**SHORT TASK**
Starting at the first line of the listing below, repeat each line exactly until the line containing "0.0003), GLOSS, badge)", which you include. Leave out pictures.

╭──

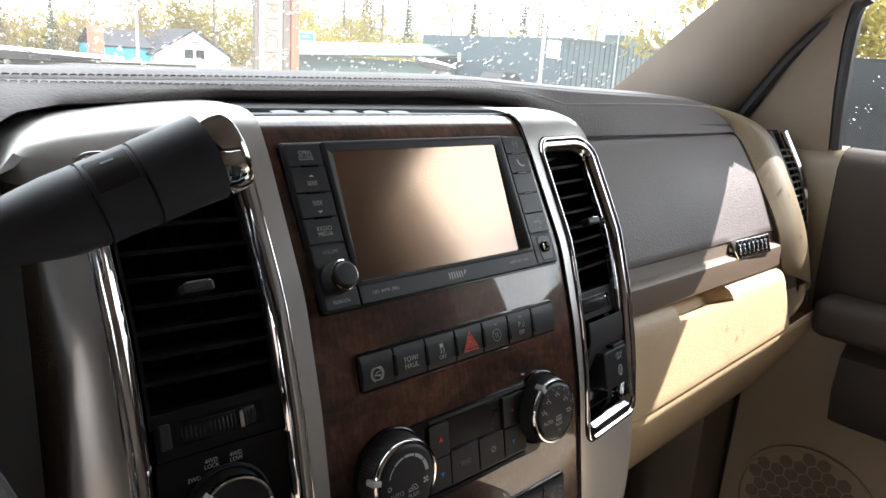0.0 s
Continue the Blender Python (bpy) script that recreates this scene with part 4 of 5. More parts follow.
for k in range(7):
    x = -0.043 + k * 0.0145
    part("badge_shape", slab(x, x + 0.0095, -0.0068, 0.0068, 0.0015, 0.0, 0.0028, m, 0.0008), CHROME, badge)
    if k % 2 == 0:
        part("badge_inset", slab(x + 0.003, x + 0.0065, -0.0035, 0.0010, 0.0008, 0.0026, 0.0030, m, 0.0003), GLOSS, badge)

# side vent at the passenger's end
sv = thing("side_vent", "narrow black air vent with chrome frame at the dashboard end", "air vent", (0.74, 0.44, 1.48), "dashboard air vents")
ca = catmull([(0.712, 0.481, 1.708), (0.720, 0.443, 1.64), (0.733, 0.417, 1.56), (0.746, 0.400, 1.475)], 8)
cb = catmull([(0.750, 0.476, 1.708), (0.774, 0.447, 1.64), (0.785, 0.428, 1.56), (0.790, 0.417, 1.47)], 8)
part("backing", grid(between([p + Vector((0, 0.012, 0)) for p in ca], [p + Vector((0, 0.012, 0)) for p in cb], 3, (0, 0.0, 0)), thick=0.003), GLOSS, sv)
part("frame", tube(ca, 0.0035, 8), BLACK, sv)
part("frame", tube(cb, 0.0055, 8), CHROME, sv, "chrome outer edge")
for k in range(3, 15):
    a, b = ca[k], cb[k]
    part("slat", tube([a + Vector((0, -0.001, 0)), a.lerp(b, 0.85) + Vector((0, -0.001, 0))], 0.0016, 6), GREYPLASTIC, sv)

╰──

**TASK RESPONSE**
0.0 s
Continue the Blender Python (bpy) script that recreates this scene with part 4 of 5. More parts follow.
for k in range(7):
    x = -0.043 + k * 0.0145
    part("badge_shape", slab(x, x + 0.0095, -0.0068, 0.0068, 0.0015, 0.0, 0.0028, m, 0.0008), CHROME, badge)
    if k % 2 == 0:
        part("badge_inset", slab(x + 0.003, x + 0.0065, -0.0035, 0.0010, 0.0008, 0.0026, 0.0030, m, 0.0003), GLOSS, badge)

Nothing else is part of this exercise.